Kenya Power has failed in its bid to overturn a High Court judgment that ordered it to pay a land and housing firm Sh1.9 million debt plus interest of 25 percent per annum from January 2005.
The utility firm suffered a blow after the Court of Appeal judges dismissed its appeal in the 15-year-old legal dispute.
The Court of Appeal dismissed the appeal on grounds that the High Court was correct in awarding the housing firm, Membley Housing Company, the amount.
The three-judge bench comprising justices Wanjiru Karanja, Mbogholi Msagha and Francis Tuiyott found that the interest was stipulated in the deal for the sale of land. Hence, the High Court was correct.
The judges also dismissed Kenya Power's argument that the interest should not be paid for the entire 12-year period that the matter took to be determined in the High Court (2005 to 2016) as the delay was through no fault of its own.
But the judges found that the utility firm significantly contributed to the delay through adjournments of the defence hearing for various reasons.
The debt stemmed from a land transaction deal involving the purchase of 40 metres wide way leave crossing over part of property owned by Membley Housing Company in 2003.
It took possession of the land and erected power lines pylons to carry its 220 KV Olkaria – Dandora electricity transmission line.
Kenya Power bought the land measuring 4.4 acres at a price of Sh7 million but it paid a deposit of Sh702,000 being 10 per cent of the agreed purchase price so that the wayleave could be surveyed and excised, leaving a balance of Sh6.3 million.
The transfer of the wayleave was duly drawn, approved, stamped and registered in the name of Kenya Power on August 20, 2004.
The Housing firm then demanded payment of the entire balance of the purchase price as provided in the sale Agreement, but Kenya Power paid Sh4.3 million in January 2005 instead of the full balance of Sh6.3 million, leaving a balance of Sh1.9 million.
Kenya Power alleged that the land transfered to it was 3.3 acres and not 4.4 acres.
It also alleged that the housing firm was in breach of the Sale Agreement when it registered only a portion of the purchase property and could therefore not be entitled to the full balance of the purchase price.
The housing firm moved to court in 2005 and obtained a favourable judgment on September 16, 2016.

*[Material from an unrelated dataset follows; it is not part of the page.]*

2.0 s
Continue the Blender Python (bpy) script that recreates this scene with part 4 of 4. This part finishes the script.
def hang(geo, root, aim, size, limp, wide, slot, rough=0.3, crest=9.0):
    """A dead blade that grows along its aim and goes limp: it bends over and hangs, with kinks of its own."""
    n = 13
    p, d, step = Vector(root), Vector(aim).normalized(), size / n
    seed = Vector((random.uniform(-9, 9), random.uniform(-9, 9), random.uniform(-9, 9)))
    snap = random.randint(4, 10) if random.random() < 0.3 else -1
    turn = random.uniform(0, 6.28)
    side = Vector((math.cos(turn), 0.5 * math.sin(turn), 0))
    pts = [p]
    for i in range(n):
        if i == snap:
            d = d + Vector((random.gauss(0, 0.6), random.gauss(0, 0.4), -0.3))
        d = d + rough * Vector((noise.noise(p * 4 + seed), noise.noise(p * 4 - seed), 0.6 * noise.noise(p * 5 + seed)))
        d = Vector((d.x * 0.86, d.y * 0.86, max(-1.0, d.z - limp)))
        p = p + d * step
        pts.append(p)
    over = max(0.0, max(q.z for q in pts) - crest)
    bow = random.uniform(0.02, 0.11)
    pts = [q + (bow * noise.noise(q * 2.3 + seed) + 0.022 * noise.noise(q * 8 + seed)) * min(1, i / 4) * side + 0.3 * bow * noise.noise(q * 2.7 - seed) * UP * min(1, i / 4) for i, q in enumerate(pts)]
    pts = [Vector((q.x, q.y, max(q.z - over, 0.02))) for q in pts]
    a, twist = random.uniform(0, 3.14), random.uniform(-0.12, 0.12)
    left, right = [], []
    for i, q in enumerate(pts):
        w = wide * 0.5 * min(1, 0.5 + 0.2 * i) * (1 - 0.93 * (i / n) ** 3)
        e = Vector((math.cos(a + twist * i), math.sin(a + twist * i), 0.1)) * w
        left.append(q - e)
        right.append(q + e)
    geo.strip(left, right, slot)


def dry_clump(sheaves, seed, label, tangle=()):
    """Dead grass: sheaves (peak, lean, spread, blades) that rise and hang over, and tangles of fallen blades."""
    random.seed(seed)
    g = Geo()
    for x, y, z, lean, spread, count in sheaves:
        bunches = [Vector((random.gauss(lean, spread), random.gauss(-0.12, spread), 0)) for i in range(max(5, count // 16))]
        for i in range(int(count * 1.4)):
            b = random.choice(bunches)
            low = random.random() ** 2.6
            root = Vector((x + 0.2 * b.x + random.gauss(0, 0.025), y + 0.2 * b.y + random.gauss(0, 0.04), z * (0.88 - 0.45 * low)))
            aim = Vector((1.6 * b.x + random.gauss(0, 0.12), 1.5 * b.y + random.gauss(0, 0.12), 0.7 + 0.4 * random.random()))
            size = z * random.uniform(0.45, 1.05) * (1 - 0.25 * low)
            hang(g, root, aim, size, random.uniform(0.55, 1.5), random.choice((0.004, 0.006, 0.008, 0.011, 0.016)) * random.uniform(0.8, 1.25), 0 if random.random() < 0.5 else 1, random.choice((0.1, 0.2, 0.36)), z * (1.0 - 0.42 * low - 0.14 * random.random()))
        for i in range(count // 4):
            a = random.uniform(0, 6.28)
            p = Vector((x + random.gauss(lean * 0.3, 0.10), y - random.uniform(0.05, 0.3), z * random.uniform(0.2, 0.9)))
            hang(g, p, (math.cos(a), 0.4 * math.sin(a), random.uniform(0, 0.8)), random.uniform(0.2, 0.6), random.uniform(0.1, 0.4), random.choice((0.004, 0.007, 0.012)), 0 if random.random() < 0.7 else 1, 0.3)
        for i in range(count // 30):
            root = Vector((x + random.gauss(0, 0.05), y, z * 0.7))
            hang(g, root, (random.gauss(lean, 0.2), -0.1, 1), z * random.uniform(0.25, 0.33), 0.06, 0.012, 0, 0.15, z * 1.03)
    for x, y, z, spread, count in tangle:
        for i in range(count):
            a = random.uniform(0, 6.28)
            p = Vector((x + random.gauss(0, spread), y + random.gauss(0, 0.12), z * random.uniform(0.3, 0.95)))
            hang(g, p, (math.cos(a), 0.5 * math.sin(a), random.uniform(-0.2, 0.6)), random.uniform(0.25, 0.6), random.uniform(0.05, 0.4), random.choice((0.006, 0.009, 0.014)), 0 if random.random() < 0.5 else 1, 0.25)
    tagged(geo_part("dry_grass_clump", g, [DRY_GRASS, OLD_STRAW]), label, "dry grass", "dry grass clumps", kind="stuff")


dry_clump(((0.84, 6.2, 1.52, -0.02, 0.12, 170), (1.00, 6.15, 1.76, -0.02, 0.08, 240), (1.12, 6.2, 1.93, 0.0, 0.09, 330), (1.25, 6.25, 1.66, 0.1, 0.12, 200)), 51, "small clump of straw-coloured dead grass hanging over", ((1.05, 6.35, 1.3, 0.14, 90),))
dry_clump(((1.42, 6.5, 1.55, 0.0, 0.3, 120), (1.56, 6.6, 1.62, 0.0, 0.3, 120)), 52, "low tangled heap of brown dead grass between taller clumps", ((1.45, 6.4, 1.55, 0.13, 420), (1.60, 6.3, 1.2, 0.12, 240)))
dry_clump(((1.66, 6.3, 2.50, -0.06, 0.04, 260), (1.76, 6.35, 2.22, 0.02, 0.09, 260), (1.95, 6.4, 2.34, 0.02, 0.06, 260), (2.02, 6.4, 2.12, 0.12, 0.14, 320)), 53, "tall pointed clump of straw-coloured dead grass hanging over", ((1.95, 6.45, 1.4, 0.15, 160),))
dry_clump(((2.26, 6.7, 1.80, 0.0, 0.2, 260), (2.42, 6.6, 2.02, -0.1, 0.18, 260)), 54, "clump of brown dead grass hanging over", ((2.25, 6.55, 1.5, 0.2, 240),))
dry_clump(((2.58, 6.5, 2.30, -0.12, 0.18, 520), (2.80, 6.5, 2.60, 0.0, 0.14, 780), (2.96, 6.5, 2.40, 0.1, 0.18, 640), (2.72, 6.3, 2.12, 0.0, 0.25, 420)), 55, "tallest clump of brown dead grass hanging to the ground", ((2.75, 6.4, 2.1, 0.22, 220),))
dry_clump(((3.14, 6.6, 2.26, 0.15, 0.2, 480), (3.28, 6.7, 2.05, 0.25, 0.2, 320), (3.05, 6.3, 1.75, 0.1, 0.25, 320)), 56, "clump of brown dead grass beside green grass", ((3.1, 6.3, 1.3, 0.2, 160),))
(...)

The trial judge found that according to the Sale Agreement Membley was entitled to interest upon the sum of Sh6.3 million at 25 per cent per annum, from November 3, 2004 (the deadline for payment of balance as per the sale agreement) to January 26, 2005 (when it paid the Sh4.3M).

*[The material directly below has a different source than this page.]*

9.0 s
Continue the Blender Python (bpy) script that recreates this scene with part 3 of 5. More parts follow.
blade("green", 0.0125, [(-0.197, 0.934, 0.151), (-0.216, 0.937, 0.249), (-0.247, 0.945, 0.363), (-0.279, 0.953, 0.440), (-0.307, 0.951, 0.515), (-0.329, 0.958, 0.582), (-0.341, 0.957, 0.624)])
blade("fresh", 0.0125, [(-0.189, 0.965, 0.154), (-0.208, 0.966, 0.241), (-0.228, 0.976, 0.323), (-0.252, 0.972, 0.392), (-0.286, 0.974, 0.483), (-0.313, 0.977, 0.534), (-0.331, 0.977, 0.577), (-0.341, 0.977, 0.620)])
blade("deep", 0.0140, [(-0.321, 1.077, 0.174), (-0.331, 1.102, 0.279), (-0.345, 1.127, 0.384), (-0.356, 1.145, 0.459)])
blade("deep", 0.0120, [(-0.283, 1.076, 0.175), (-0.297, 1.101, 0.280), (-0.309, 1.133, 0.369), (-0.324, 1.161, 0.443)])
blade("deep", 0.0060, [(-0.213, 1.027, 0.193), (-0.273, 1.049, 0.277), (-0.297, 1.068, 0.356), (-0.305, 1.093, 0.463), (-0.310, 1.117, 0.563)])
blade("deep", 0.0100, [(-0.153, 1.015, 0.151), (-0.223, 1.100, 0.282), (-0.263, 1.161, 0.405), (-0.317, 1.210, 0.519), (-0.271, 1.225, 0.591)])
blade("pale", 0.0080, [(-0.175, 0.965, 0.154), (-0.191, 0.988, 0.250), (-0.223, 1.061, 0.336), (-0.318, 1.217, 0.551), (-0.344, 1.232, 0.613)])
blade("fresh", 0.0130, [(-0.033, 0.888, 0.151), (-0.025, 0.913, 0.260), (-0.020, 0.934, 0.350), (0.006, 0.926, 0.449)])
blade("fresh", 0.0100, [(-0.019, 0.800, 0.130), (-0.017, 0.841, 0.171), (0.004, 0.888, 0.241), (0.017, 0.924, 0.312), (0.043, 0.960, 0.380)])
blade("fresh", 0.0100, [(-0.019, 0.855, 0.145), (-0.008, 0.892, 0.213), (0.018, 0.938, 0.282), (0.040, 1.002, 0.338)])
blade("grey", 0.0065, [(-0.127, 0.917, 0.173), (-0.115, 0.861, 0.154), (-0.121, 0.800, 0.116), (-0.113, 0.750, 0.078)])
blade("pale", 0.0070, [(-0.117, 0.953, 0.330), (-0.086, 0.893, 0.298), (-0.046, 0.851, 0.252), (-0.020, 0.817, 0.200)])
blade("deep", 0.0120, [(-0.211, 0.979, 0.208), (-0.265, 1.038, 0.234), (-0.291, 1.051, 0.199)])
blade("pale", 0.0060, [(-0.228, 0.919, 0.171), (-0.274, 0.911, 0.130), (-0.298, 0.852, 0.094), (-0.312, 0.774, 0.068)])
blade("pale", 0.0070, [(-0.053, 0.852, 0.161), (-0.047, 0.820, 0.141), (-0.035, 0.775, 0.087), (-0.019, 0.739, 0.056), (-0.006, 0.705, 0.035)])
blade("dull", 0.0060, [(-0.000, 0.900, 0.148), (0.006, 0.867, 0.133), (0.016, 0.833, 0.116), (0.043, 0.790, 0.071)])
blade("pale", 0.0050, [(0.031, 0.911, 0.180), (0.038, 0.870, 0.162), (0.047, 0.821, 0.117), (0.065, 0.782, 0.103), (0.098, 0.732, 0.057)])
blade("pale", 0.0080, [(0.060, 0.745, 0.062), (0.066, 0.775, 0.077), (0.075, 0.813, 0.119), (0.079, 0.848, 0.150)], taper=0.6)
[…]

The trial judge also found that Membley was entitled to further interest at the same rate on Sh1.9 million from January 26, 2005, to the date of payment in full, in addition to payment of the balance itself of Sh1.9 million.
The judge gave judgement for those sums and held that Membley had proved its case with respect to its claim for payment of the balance of the purchase price and the interest.
Kenya Power escalated the fight to the court of appeal and lost again.
"Kenya Power was liable to pay interest for the initial delay of payment of the actual balance of Sh6.3 million from November 3, 2004, to January 26, 2005; and further interest on the unpaid balance of Sh1.9 million at the rate of 25 per cent per annum," said the appeallate judges.